Set exercise:
Begin with the first line below and retype each line exactly through the line containing "return Matrix.LocRotScale((x, y, z), Euler([radians(a)". Any pictures are to be left out.

Material provided:
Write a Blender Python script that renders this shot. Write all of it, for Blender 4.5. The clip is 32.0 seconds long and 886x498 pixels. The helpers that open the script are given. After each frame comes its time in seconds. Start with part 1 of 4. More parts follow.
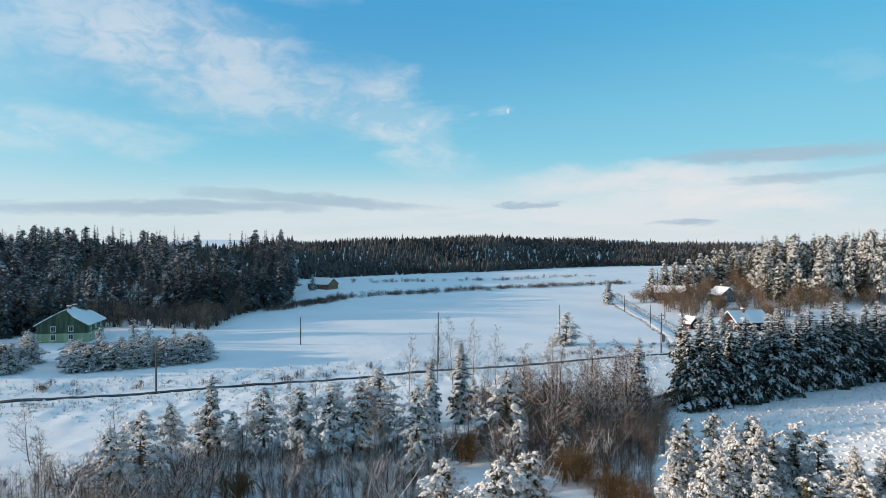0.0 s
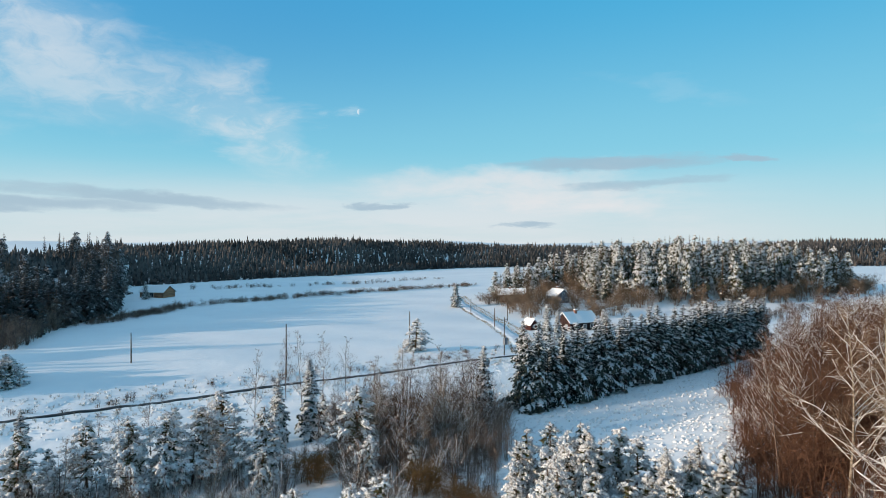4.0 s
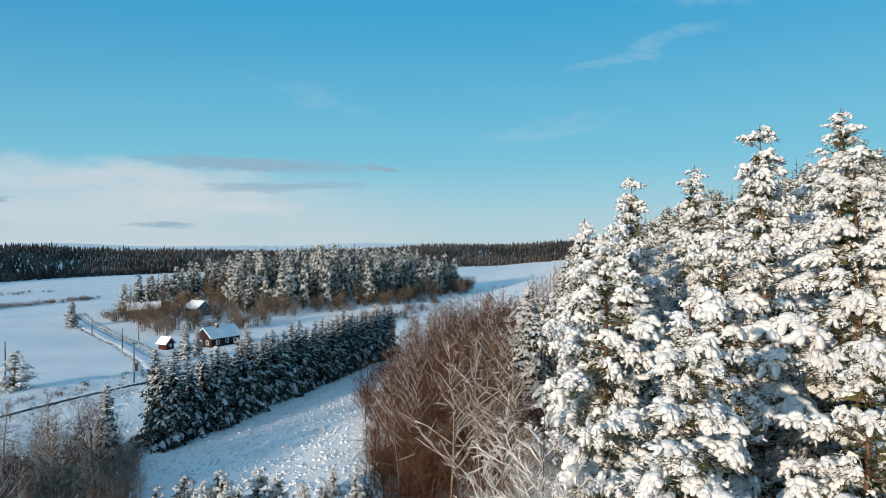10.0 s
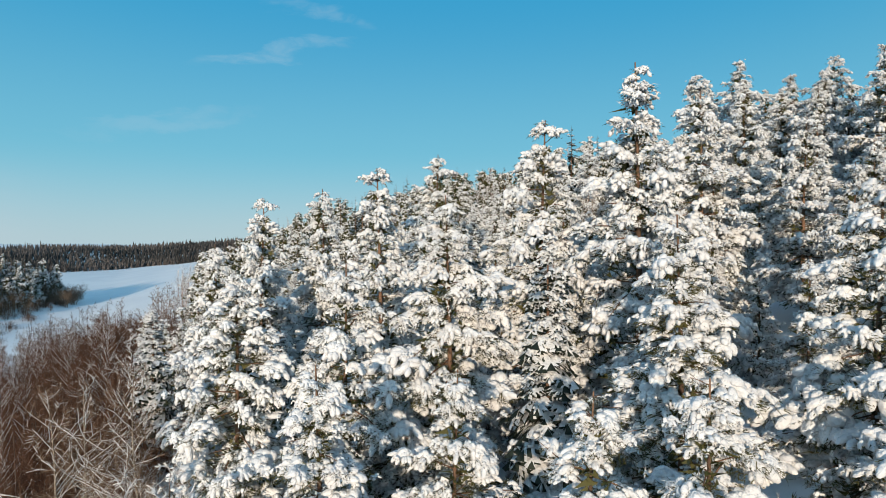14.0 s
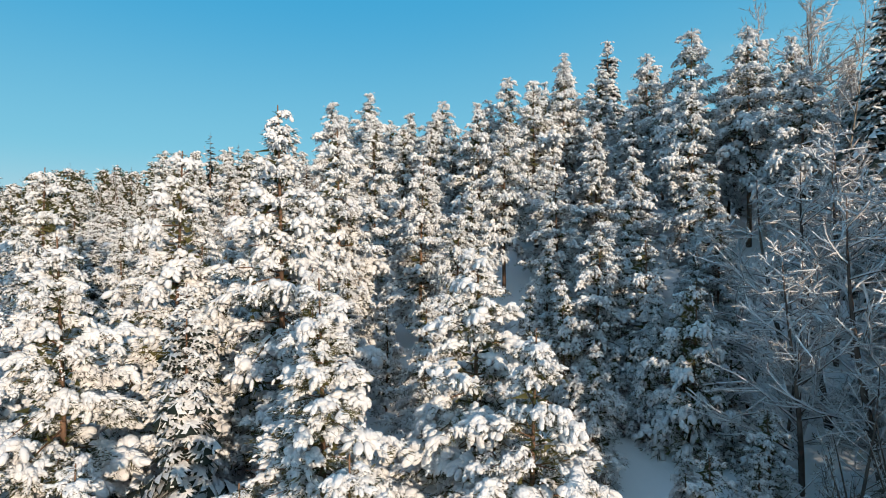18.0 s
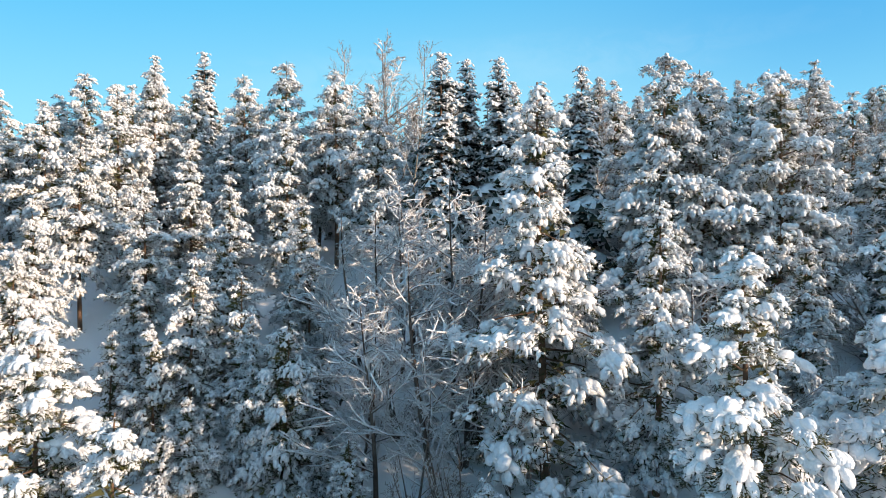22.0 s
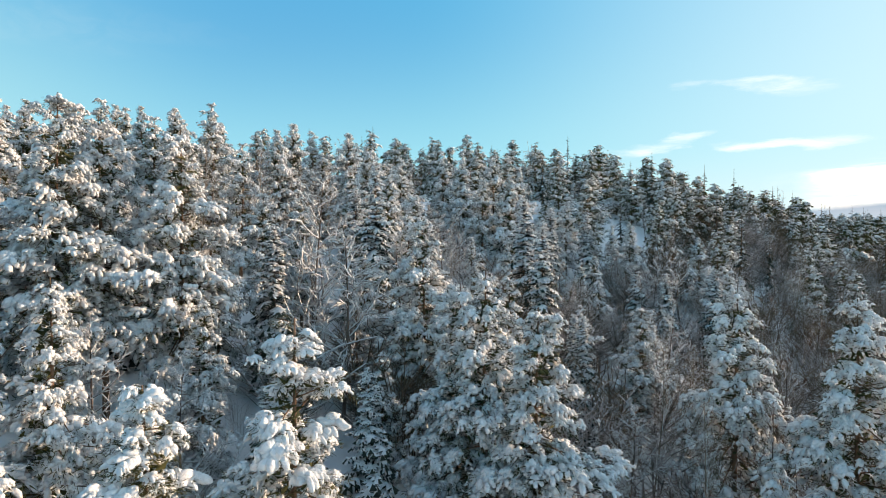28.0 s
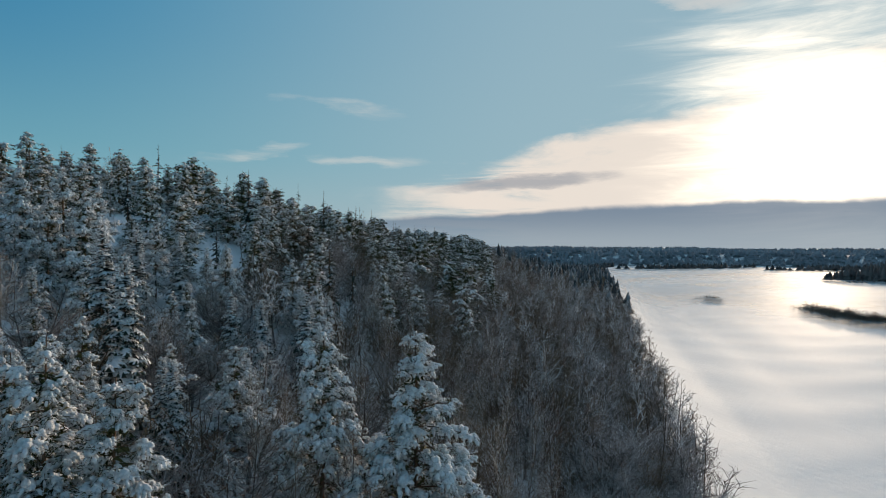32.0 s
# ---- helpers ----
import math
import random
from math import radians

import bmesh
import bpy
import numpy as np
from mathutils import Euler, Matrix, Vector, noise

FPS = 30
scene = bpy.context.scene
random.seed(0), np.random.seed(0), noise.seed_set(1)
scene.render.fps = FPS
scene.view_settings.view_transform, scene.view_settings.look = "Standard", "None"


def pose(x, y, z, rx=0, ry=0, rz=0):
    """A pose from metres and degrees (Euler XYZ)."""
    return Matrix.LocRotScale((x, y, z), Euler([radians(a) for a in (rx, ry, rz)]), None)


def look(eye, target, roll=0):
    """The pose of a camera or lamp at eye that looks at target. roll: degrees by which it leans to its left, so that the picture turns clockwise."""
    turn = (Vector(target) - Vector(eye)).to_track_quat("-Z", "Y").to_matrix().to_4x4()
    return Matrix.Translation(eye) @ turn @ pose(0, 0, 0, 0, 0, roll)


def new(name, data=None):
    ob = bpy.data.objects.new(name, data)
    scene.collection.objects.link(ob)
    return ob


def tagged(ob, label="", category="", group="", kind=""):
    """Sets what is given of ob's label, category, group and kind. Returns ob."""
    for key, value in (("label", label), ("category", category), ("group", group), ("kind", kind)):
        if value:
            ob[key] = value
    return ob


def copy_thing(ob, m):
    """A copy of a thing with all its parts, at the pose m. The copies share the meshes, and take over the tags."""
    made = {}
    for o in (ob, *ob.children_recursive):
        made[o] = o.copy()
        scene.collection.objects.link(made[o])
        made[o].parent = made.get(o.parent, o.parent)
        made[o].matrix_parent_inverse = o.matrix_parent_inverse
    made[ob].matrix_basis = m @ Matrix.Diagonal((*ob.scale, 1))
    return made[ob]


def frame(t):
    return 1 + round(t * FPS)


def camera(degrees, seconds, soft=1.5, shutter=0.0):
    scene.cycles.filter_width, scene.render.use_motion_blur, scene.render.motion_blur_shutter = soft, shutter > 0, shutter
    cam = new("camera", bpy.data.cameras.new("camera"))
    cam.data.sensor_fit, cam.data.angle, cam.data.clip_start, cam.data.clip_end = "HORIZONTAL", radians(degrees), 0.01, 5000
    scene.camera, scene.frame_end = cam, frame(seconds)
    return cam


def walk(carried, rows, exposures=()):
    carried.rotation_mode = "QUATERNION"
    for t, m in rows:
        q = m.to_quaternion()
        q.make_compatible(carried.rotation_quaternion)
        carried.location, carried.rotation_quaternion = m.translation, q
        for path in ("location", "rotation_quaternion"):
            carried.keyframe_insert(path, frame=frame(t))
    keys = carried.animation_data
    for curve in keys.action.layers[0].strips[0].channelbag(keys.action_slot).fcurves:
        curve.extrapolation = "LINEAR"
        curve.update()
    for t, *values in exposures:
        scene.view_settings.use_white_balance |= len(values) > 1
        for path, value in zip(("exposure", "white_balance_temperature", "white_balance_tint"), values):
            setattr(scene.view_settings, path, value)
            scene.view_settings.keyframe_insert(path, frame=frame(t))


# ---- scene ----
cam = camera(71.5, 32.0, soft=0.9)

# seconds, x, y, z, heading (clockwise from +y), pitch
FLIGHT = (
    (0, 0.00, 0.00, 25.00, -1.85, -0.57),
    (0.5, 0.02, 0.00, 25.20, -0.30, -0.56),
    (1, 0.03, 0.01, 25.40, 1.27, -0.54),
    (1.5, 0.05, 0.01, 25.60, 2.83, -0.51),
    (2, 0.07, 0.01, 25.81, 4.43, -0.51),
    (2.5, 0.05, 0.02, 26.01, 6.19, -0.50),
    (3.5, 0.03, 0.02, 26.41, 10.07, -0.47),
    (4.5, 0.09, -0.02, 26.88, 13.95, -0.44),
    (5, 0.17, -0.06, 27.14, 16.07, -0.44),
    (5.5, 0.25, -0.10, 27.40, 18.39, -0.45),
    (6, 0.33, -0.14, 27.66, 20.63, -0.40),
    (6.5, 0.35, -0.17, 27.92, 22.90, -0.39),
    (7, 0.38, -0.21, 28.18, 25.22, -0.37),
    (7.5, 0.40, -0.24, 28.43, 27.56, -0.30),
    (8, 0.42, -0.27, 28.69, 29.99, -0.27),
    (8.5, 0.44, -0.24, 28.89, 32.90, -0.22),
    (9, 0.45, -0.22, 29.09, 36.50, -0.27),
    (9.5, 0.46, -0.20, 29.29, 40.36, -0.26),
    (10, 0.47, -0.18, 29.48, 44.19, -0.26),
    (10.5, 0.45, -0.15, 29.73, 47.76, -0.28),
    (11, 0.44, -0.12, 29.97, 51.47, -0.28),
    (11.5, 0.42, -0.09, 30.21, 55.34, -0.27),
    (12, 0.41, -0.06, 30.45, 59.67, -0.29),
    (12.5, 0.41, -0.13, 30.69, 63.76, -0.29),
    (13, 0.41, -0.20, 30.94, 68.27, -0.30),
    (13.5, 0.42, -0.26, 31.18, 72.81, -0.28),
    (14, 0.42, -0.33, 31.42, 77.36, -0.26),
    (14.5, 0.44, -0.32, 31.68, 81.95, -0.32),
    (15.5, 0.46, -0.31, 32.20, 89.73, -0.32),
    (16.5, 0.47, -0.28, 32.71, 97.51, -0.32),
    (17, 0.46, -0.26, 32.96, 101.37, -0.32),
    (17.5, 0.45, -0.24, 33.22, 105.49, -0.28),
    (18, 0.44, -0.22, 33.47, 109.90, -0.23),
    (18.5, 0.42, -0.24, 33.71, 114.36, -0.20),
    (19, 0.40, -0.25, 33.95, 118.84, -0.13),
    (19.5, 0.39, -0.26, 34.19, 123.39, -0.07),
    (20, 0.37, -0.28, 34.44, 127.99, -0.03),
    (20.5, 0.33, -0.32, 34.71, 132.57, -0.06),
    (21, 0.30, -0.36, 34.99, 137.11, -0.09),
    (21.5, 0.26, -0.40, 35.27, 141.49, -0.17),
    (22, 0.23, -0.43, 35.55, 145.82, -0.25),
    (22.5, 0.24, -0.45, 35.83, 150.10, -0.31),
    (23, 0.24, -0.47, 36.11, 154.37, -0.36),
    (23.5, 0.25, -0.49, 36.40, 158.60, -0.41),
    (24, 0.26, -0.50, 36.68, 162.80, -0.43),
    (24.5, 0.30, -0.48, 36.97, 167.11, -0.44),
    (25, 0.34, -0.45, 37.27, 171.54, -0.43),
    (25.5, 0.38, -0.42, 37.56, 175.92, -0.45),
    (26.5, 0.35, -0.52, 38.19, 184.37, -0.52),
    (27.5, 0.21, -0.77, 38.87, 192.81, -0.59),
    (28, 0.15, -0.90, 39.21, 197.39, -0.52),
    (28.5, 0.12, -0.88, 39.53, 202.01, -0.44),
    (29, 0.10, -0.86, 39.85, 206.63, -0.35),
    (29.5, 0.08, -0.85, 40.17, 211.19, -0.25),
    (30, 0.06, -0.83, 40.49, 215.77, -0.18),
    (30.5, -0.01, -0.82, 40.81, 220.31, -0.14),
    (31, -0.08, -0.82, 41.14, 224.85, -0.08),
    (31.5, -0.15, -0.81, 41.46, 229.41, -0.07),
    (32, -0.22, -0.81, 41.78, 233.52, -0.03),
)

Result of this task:
Write a Blender Python script that renders this shot. Write all of it, for Blender 4.5. The clip is 32.0 seconds long and 886x498 pixels. The helpers that open the script are given. After each frame comes its time in seconds. Start with part 1 of 4. More parts follow.
0.0 s
4.0 s
10.0 s
14.0 s
18.0 s
22.0 s
28.0 s
32.0 s
# ---- helpers ----
import math
import random
from math import radians

import bmesh
import bpy
import numpy as np
from mathutils import Euler, Matrix, Vector, noise

FPS = 30
scene = bpy.context.scene
random.seed(0), np.random.seed(0), noise.seed_set(1)
scene.render.fps = FPS
scene.view_settings.view_transform, scene.view_settings.look = "Standard", "None"


def pose(x, y, z, rx=0, ry=0, rz=0):
    """A pose from metres and degrees (Euler XYZ)."""
    return Matrix.LocRotScale((x, y, z), Euler([radians(a) for a in (rx, ry, rz)]), None)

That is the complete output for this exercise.